Government trashes fresh devaluation claims

Wilson Banda

Finance Minister Sosten Gwengwe has rubbished claims from some quarters that Malawians should brace for another devaluation following the 25 percent currency depreciation late last month.

Since the Reserve Bank of Malawi adjusted the Kwacha against major trading currencies by 25 percent on May 27, some economic analysts have taken to social media claiming that the devaluation is not enough and that another depreciation of the currency is in the offing.

But Gwengwe told reporters in Lilongwe on Monday that the fresh devaluation narrative is being propelled by unpatriotic alarmists.
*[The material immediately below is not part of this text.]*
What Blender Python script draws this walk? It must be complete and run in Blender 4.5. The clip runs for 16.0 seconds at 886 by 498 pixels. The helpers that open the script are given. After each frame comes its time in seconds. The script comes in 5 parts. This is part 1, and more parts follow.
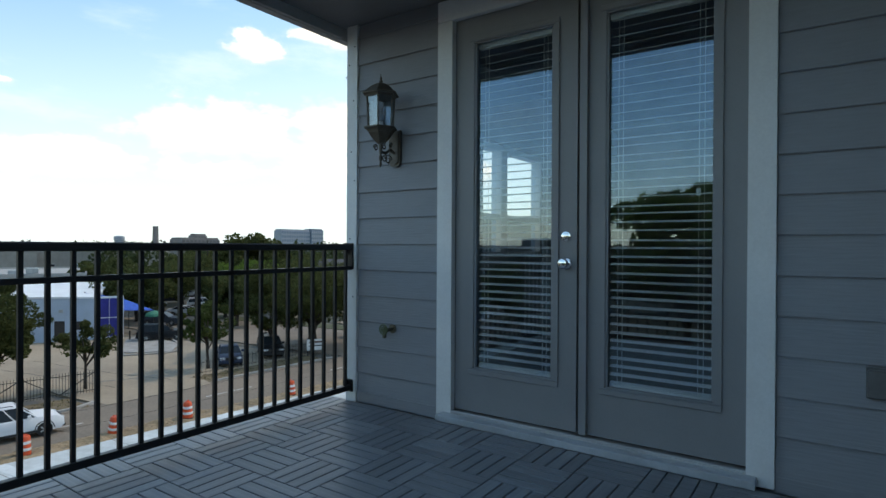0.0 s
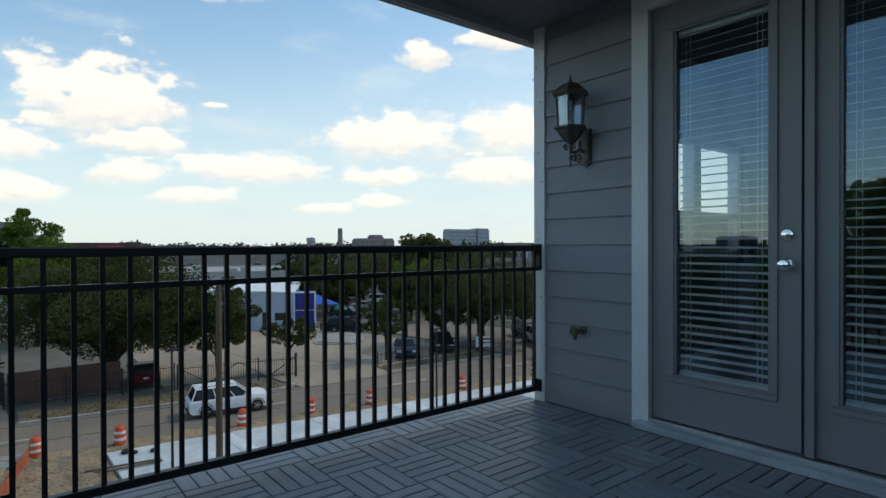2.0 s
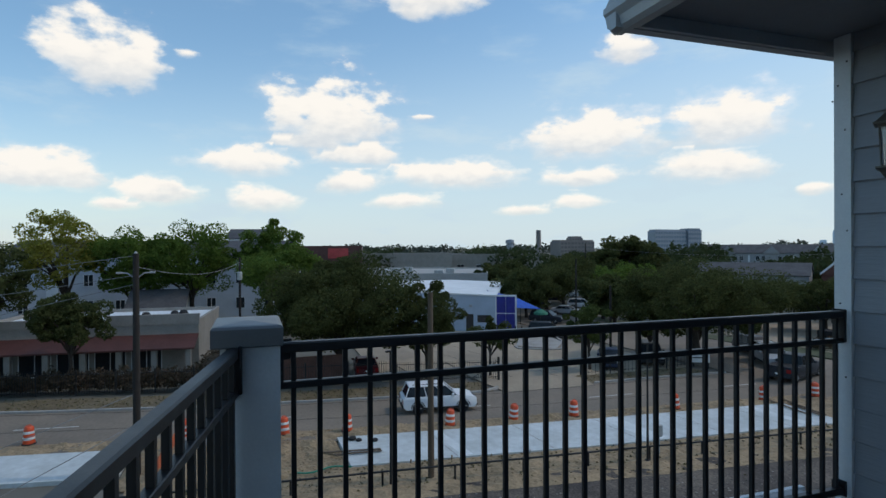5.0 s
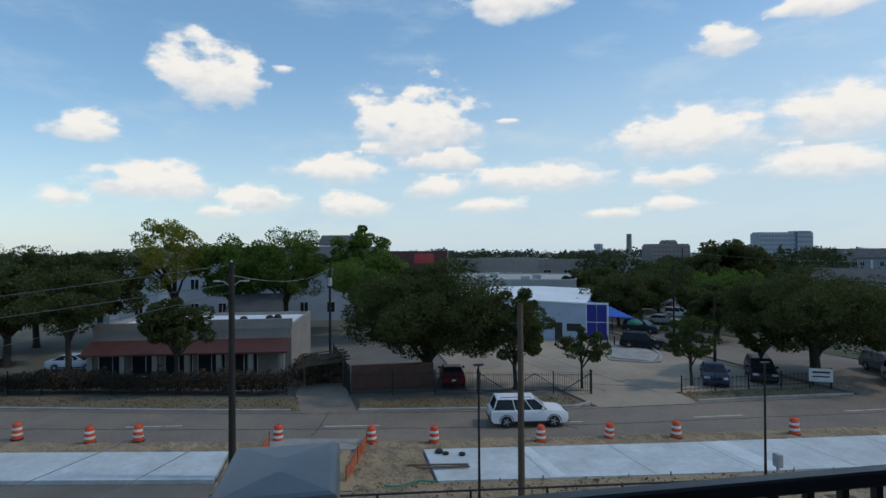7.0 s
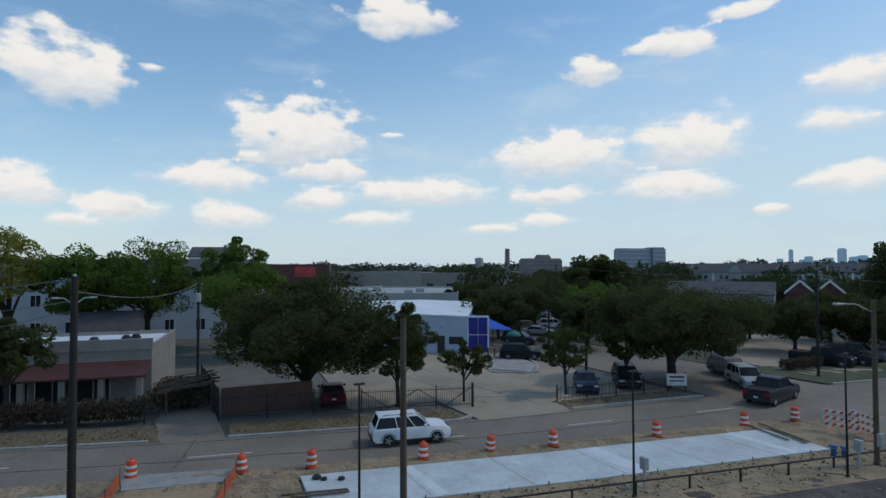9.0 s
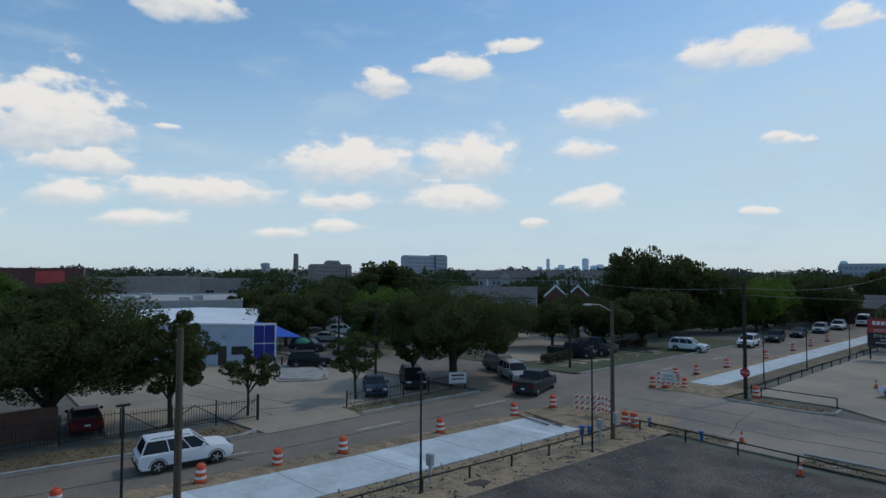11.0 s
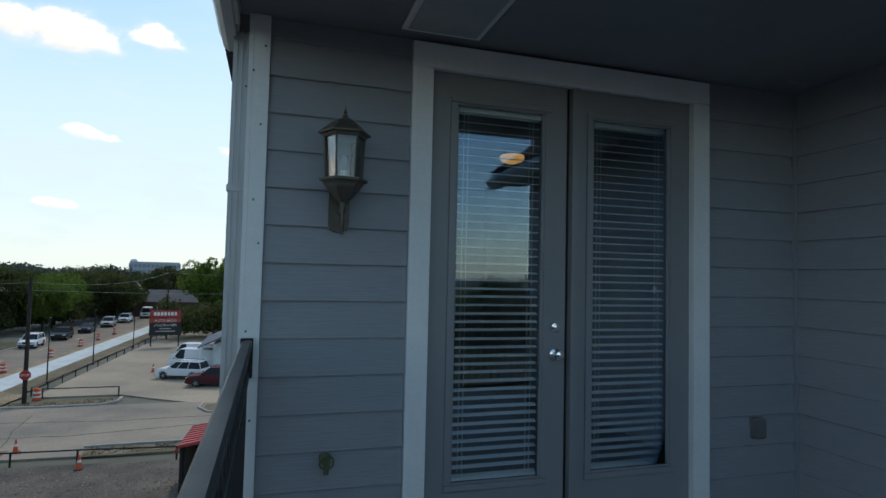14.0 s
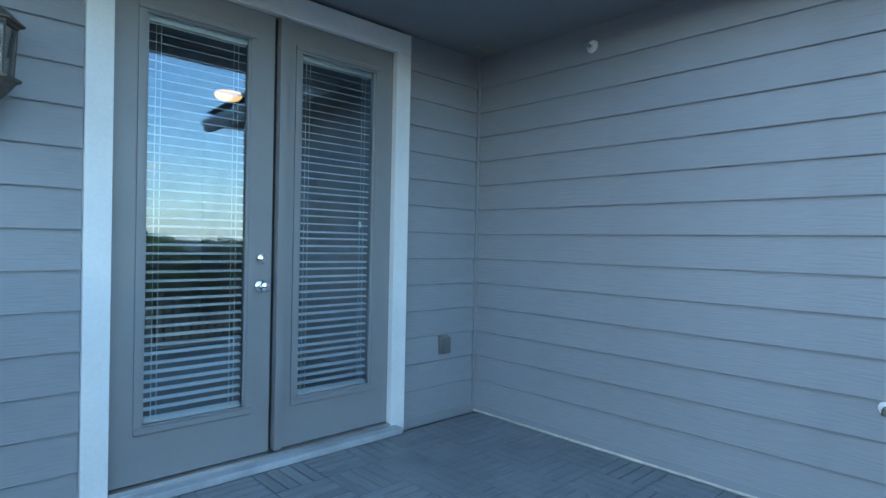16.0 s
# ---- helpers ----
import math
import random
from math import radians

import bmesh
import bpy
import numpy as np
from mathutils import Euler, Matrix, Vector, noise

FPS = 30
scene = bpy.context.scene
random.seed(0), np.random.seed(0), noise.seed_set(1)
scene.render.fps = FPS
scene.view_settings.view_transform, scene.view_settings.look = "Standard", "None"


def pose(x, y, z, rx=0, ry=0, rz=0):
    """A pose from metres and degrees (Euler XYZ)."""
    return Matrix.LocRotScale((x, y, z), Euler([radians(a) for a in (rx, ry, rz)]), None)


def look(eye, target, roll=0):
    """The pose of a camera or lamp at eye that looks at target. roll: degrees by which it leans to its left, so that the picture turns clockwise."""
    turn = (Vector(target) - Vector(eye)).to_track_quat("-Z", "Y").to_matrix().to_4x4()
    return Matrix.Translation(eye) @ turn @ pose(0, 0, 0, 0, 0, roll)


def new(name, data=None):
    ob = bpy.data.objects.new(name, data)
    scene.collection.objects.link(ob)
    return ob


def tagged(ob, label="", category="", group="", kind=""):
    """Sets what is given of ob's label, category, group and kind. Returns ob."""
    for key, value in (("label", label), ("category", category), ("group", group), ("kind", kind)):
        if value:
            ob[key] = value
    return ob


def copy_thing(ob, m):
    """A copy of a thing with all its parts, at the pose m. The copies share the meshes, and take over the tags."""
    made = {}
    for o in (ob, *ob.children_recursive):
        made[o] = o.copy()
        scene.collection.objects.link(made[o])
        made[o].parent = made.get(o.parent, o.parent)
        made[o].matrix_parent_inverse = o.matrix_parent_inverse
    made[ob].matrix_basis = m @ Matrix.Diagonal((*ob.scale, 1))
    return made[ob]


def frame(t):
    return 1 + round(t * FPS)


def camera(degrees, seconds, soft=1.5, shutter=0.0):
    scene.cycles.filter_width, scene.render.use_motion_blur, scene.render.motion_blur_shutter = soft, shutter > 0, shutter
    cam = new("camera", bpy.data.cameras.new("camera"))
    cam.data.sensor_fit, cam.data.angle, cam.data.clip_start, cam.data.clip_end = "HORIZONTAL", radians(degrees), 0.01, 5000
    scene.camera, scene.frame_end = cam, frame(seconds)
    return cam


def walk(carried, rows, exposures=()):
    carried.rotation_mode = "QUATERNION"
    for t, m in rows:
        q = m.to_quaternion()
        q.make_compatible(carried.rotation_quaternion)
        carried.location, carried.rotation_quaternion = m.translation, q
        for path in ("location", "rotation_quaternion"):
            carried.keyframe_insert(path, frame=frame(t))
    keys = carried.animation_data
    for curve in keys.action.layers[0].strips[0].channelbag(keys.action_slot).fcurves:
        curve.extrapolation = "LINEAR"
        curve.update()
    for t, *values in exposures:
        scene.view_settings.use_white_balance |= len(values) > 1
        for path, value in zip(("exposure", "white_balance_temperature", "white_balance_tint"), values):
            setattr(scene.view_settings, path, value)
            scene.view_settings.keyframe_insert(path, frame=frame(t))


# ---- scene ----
cam = camera(76.2, 16.0)
PATH = [
    (0, (2.705, -2.869, 1.052), (1.563, -1.227, 1.042), 0.3),
    (0.5, (2.685, -2.926, 1.037), (1.409, -1.386, 1.023), 0.1),
    (1, (2.664, -2.951, 1.038), (1.284, -1.503, 1.023), 0.1),
    (1.5, (2.636, -2.973, 1.045), (1.164, -1.62, 1.03), 0.0),
    (2, (2.61, -2.995, 1.066), (1.046, -1.749, 1.051), -0.2),
    (2.5, (2.593, -3.016, 1.077), (0.931, -1.902, 1.063), -0.4),
    (3, (2.577, -3.024, 1.082), (0.834, -2.044, 1.07), -0.4),
    (3.5, (2.549, -3.026, 1.1), (0.745, -2.163, 1.09), -0.5),
    (4, (2.469, -3.045, 1.217), (0.621, -2.281, 1.208), -0.4),
    (4.5, (2.371, -3.091, 1.341), (0.494, -2.4, 1.337), -0.4),
    (4.8, (2.249, -3.084, 1.379), (0.36, -2.427, 1.381), -0.1),
    (5, (2.189, -3.092, 1.422), (0.294, -2.452, 1.415), -0.3),
    (5.2, (2.146, -3.054, 1.442), (0.231, -2.477, 1.439), -0.3),
    (7.3, (0.997, -2.941, 1.62), (-0.973, -2.597, 1.635), -0.5),
    (7.5, (0.904, -2.909, 1.612), (-1.066, -2.566, 1.632), -0.6),
    (8, (0.645, -2.851, 1.66), (-1.314, -2.446, 1.694), -0.4),
    (8.5, (0.406, -2.764, 1.621), (-1.516, -2.214, 1.667), -0.2),
    (9, (0.395, -2.724, 1.619), (-1.46, -1.981, 1.675), -0.2),
    (9.2, (0.353, -2.714, 1.616), (-1.475, -1.906, 1.679), -0.1),
    (11.3, (0.019, -2.782, 1.547), (-1.354, -1.33, 1.624), 0.3),
    (11.5, (0.010, -2.798, 1.543), (-1.298, -1.287, 1.621), 0.4),
    (12, (0.033, -2.705, 1.577), (-1.073, -1.041, 1.656), 0.5),
    (12.5, (0.06, -2.635, 1.538), (-0.63, -0.759, 1.619), 0.7),
    (13, (0.035, -2.645, 1.486), (-0.169, -0.657, 1.568), 0.9),
    (13.5, (0.041, -2.702, 1.431), (0.21, -0.711, 1.519), 1.2),
    (14, (0.038, -2.737, 1.368), (0.619, -0.825, 1.465), 1.3),
    (14.5, (0.065, -2.759, 1.321), (0.912, -0.949, 1.405), 1.2),
    (15, (0.057, -2.773, 1.275), (1.141, -1.092, 1.329), 1.3),
    (15.2, (0.061, -2.792, 1.26), (1.226, -1.167, 1.31), 1.3),
    (15.5, (0.057, -2.776, 1.236), (1.34, -1.242, 1.283), 1.2),
    (16, (0.144, -2.859, 1.211), (1.516, -1.404, 1.192), 1.2),
]
EXPOSURES = [
    (0, 0.76, 7750, 10), (1.5, 0.43, 7650, 10), (3.5, 0.24, 7250, 10), (5, 0.08, 6850, 10), (9, -0.06, 6620, 10), (11.5, -0.18, 6520, 10), (13, 0.1, 7300, 10),
    (14, 0.44, 7500, 10), (14.5, 0.8, 6950, 9), (15, 1.2, 6500, 8), (15.5, 1.84, 6520, 7), (16, 2.3, 6600, 6),
]
walk(cam, [(t, look(eye, target, roll)) for t, eye, target, roll in PATH], EXPOSURES)


# ---- light ----
world = bpy.data.worlds.new("sky")
scene.world = world
world.use_nodes = True
wn = world.node_tree
sky = wn.nodes.new("ShaderNodeTexSky")
sky.sky_type, sky.sun_disc = "NISHITA", False
sky.sun_elevation, sky.sun_rotation = radians(50), radians(12)
sky.altitude, sky.air_density, sky.dust_density, sky.ozone_density = 20, 1.0, 0.4, 1.2
tint = wn.nodes.new("ShaderNodeHueSaturation")
tint.inputs["Saturation"].default_value, tint.inputs["Hue"].default_value = 1.34, 0.495
wn.links.new(sky.outputs[0], tint.inputs["Color"])
wn.links.new(tint.outputs[0], wn.nodes["Background"].inputs[0])
wn.nodes["Background"].inputs[1].default_value = 0.15
sun = new("sun", bpy.data.lights.new("sun", "SUN"))
sun.data.energy, sun.data.angle, sun.data.color = 1.05, radians(3), (1.0, 0.93, 0.83)
sun.matrix_world = look((0, 0, 0), (-math.sin(radians(12)) * math.cos(radians(50)), -math.cos(radians(12)) * math.cos(radians(50)), -math.sin(radians(50))))
tagged(sun, "warm midday sun", "sun")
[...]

“It is very saddening hearing from some other Malawians scaring the market and everyone else that there will be another devaluation. That is coming from people who don’t wish the country well.

“If they were people who are well enlightened and know what they are talking about, they should have refered to the Article IV Consultation that the IMF released in December 2021 which clearly said that the misalignment of the Kwacha was at 25 percent,” Gwengwe said.

He added that when RBM did its own assessment, they also reached the conclusion that the misalignment was by 25 percent.


“We had a choice as a government to do piecemeal devaluation. You do 10 percent, another 10 percent and then five percent but that does not help because it only fuels speculation. But what we had to do is to do a decisive decision once and for all.

“Instead of cutting the whole arm, you opt to start cutting one finger at a time, it does not help. If the treatment is to cut the whole arm, you cut it at once and deal with the aftermath so that the healing is permanent. There way no way this administration could have done piecemeal devaluation because that just puts people in uncertainty and increases volatility and there is no certainty in the market,” Gwengwe said.

He observed that people must not expect any further devaluation because for the authorities to devalue, a misalignment must open in the market.

In a statement on May 26, RBM Governor Wilson Banda said although the Kwacha exchange rate adjustment process may add pressure on inflation in the short term, the central bank is committed to prudent monetary and fiscal policies in order to contain all inflationary pressures within manageable limits.

“Moreover, prices in the shops already reflect to a large extent the Bureaux Cash Rate. To that extent, aligning the ADB’s TT rate with the Bureaux Cash Rate should not lead to further price increases.

“In the short term, this move to a unified, market-clearing exchange rate should make it easier for companies to manage their businesses and therefore strengthen the economy,” Banda said.

He added that, In the medium to long term, it is expected that the economy’s structure of production and consumption will change towards increased exports and reduced imports, resulting into favorable current account balance and hence, increased foreign exchange reserves.

“This, together with the RBM’s commitment to prudent monetary policy conduct should stabilise the Kwacha exchange rate and inflation in the medium term.

“The public can rest assured that despite the challenges in the foreign exchange market, the RBM remains committed to its mandate of price and financial stability,” Banda said.